Ancaman Serius terhadap Ruang Hidup dan Ekosistem
Koalisi juga menyoroti dampak jangka panjang aktivitas tambang terhadap lingkungan, khususnya terhadap ekosistem Karst Sagea dan Telaga Yonelo (Talaga Lagaelol). Dua kawasan ini tidak hanya memiliki nilai ekologis, tetapi juga kultural dan spiritual bagi masyarakat Sagea-Kiya.
“Karst Sagea itu adalah benteng kami, tempat hidup kami, dan sumber air kami. Kami tidak akan tinggal diam jika tempat ini dirusak. Begitu juga dengan Talaga Lagaelol, yang merupakan sumber kehidupan dan warisan budaya serta ritus leluhur kami,” ungkap Lada Ridwan, warga Sagea-Kiya.
Dugaan Pelanggaran Regulasi oleh PT MAI
PT MAI diduga melanggar berbagai regulasi, antara lain:
- Perpres No. 12 Tahun 2025 tentang RPJMN 2025–2029 (Lampiran IV, halaman 264), yang menyebut Kawasan Karst Bokimoruru (Sagea) sebagai salah satu dari tiga kawasan prioritas konservasi di Maluku Utara.
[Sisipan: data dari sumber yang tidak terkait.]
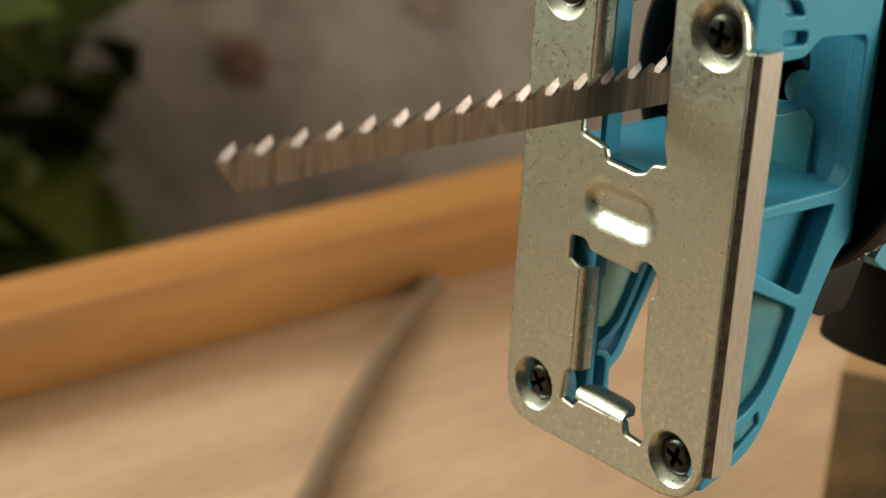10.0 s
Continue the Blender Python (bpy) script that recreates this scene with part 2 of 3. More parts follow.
def sheet(bm, outline, holes, axis, d0, d1, pressed=(), rim=0.0, steps=3):
    """A flat plate with holes, between d0 and d1 along the axis; the pressed loops are left open. rim rounds the edges."""
    way = 1 if d1 > d0 else -1
    loops = [(outline, 1)] + [(h, -1) for h in holes]
    rims = rim if isinstance(rim, tuple) else (rim, rim)
    sides = []
    for d, inwards in ((d0, way), (d1, -way)):
        edges, rings = [], []
        for loop, sign in loops:
            chain = []
            r = rims[0 if sign > 0 else 1]
            prof = [(r * (1 - math.sin(a)), r * (1 - math.cos(a))) for a in np.linspace(0, math.pi / 2, steps + 1)] if r else [(0.0, 0.0)]
            for k, depth in prof:
                chain.append([bm.verts.new(axis_map(axis, a, b, d + inwards * depth)) for a, b in (inset(loop, sign * k) if k else loop)])
            for u, v in zip(chain, chain[1:]):
                for i in range(len(u)):
                    j = (i + 1) % len(u)
                    bm.faces.new((u[i], u[j], v[j], v[i]))
            rings.append(chain[-1])
            vs = chain[0]
            edges += [bm.edges.get((vs[i], vs[(i + 1) % len(vs)])) or bm.edges.new((vs[i], vs[(i + 1) % len(vs)])) for i in range(len(vs))]
        for loop in pressed:
            vs = [bm.verts.new(axis_map(axis, a, b, d)) for a, b in loop]
            edges += [bm.edges.new((vs[i], vs[(i + 1) % len(vs)])) for i in range(len(vs))]
        bmesh.ops.triangle_fill(bm, use_beauty=True, use_dissolve=False, edges=edges)
        sides.append(rings)
    for r0, r1 in zip(*sides):
        for i in range(len(r0)):
            j = (i + 1) % len(r0)
            bm.faces.new((r0[i], r0[j], r1[j], r1[i]))
    return bm


def inset(points, k):
    """The outline drawn in by k towards its inside (for rounded outlines)."""
    n = len(points)
    area = sum(points[i][0] * points[(i + 1) % n][1] - points[(i + 1) % n][0] * points[i][1] for i in range(n))
    s = 1 if area > 0 else -1
    out = []
    for i in range(n):
        a, b = Vector(points[i - 1]), Vector(points[(i + 1) % n])
        d = (b - a).normalized()
        out.append((points[i][0] - s * d.y * k, points[i][1] + s * d.x * k))
    return out


def slab(outline, axis, d0, d1, bevel=0.0, segments=3, bm=None):
    """A solid of that outline, with its rims rounded."""
    own = bmesh.new()
    v0 = [own.verts.new(axis_map(axis, a, b, d0)) for a, b in outline]
    f = own.faces.new(v0)
    ex = bmesh.ops.extrude_face_region(own, geom=[f])
    vs = [g for g in ex["geom"] if isinstance(g, bmesh.types.BMVert)]
    bmesh.ops.translate(own, verts=vs, vec=axis_map(axis, 0, 0, d1 - d0))
    bmesh.ops.recalc_face_normals(own, faces=own.faces)
    if bevel:
        caps = [e for e in own.edges if any(len(g.verts) > 4 or abs(g.normal[{"x": 0, "y": 1, "z": 2}[axis]]) > 0.99 for g in e.link_faces)
                and not all(abs(g.normal[{"x": 0, "y": 1, "z": 2}[axis]]) > 0.99 for g in e.link_faces)]
        bmesh.ops.bevel(own, geom=caps, offset=bevel, segments=segments, profile=0.5, affect="EDGES", clamp_overlap=True)
    if bm is None:
        return own
    tmp = bpy.data.meshes.new("tmp")
    own.to_mesh(tmp)
    own.free()
    bm.from_mesh(tmp)
    bpy.data.meshes.remove(tmp)
    return bm


def box(bm, x0, x1, y0, y1, z0, z1, bevel=0.0):
    own = bmesh.new()
    bmesh.ops.create_cube(own, size=1)
    for v in own.verts:
        v.co = (x0 + (v.co.x + 0.5) * (x1 - x0), y0 + (v.co.y + 0.5) * (y1 - y0), z0 + (v.co.z + 0.5) * (z1 - z0))
    if bevel:
        bmesh.ops.bevel(own, geom=own.edges[:], offset=bevel, segments=2, profile=0.5, affect="EDGES")
    tmp = bpy.data.meshes.new("tmp")
    own.to_mesh(tmp)
    own.free()
    bm.from_mesh(tmp)
    bpy.data.meshes.remove(tmp)
    return bm


def lathe(bm, profile, cy, cz, n=72, start=0.0, end=360.0, squash=1.0):
    """Rings of (x, radius) round an axis along x."""
    rings = []
    closed = end - start >= 359.9
    count = n if closed else n + 1
    for x, r in profile:
        rings.append([bm.verts.new((x, cy - r * math.cos(radians(start + (end - start) * i / n)),
                                    cz + squash * r * math.sin(radians(start + (end - start) * i / n)))) for i in range(count)])
    for a, b in zip(rings, rings[1:]):
        for i in range(n):
            j = (i + 1) % count
            bm.faces.new((a[i], a[j], b[j], b[i]))
    return bm


def tube(bm, points, r, n=10, cap=True):
    pts = [Vector(p) for p in points]
    rings = []
    for i, p in enumerate(pts):
        d = (pts[min(i + 1, len(pts) - 1)] - pts[max(i - 1, 0)]).normalized()
        a = d.orthogonal() if not rings else (last - d * last.dot(d))
        a.normalize()
        last = a
        b = d.cross(a)
        rr = r[i] if isinstance(r, (list, tuple)) else r
        rings.append([bm.verts.new(p + rr * (a * math.cos(2 * math.pi * k / n) + b * math.sin(2 * math.pi * k / n))) for k in range(n)])
    for u, v in zip(rings, rings[1:]):
        for k in range(n):
            bm.faces.new((u[k], u[(k + 1) % n], v[(k + 1) % n], v[k]))
    if cap:
        bm.faces.new(rings[0]), bm.faces.new(rings[-1])
    return bm


def spline(points, steps=8):
    """A smooth curve through the points."""
    p = [Vector(q) for q in points]
    p = [2 * p[0] - p[1], *p, 2 * p[-1] - p[-2]]
    out = []
    for a, b, c, d in zip(p, p[1:], p[2:], p[3:]):
        for i in range(steps):
            t = i / steps
            out.append(0.5 * (2 * b + (c - a) * t + (2 * a - 5 * b + 4 * c - d) * t * t + (3 * b - a - 3 * c + d) * t ** 3))
    return out + [p[-2]]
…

- Perda No. 3 Tahun 2024 tentang Rencana Tata Ruang Wilayah (RTRW) Kabupaten Halmahera Tengah 2024–2043, yang menetapkan wilayah Sagea sebagai zona Kawasan Karst Kelas I untuk kepentingan konservasi dan penelitian. Lokasi operasi PT MAI berada di zona penyangga kawasan karst ini.
Selain itu, PT MAI juga diduga: Tidak memiliki Persetujuan Penggunaan Kawasan Hutan (PPKH), Membangun jetty tanpa izin Persetujuan Kesesuaian Kegiatan Pemanfaatan Ruang Laut (PKKPRL), dan tidak mengantongi dokumen persetujuan lingkungan dari pemerintah.
Tuntutan Koalisi Save Sagea
Atas berbagai pelanggaran tersebut, Koalisi Save Sagea menyampaikan tuntutan sebagai berikut:
- Segera menghentikan seluruh aktivitas tambang PT MAI di wilayah Desa Sagea-Kiya.
- PT MAI wajib bertanggung jawab atas kerusakan lahan warga dan dua unit kendaraan yang dirusak pada 12 Oktober 2025.
- Mendesak Pemerintah Kabupaten Halmahera Tengah dan Pemerintah Provinsi Maluku Utara untuk mengeluarkan rekomendasi pencabutan izin operasi PT Zhong Hai Rare Metal Mining Indonesia dan PT First Pacific Mining di wilayah Sagea-Kiya.
- Mendesak aparat penegak hukum untuk menindak segala bentuk kegiatan ilegal yang dilakukan oleh PT MAI.
Perjuangan yang Lebih dari Sekadar Tanah
Koalisi menegaskan bahwa perjuangan warga Sagea-Kiya bukan sekadar soal tanah atau lahan, melainkan upaya mempertahankan kehidupan, lingkungan, dan identitas budaya yang diwariskan turun-temurun.
“Kami tidak akan diam menyaksikan tanah kami dirusak dan hak kami diinjak-injak demi kepentingan perusahaan dan dalih kemajuan ekonomi,” tegas pernyataan bersama Koalisi Save Sagea.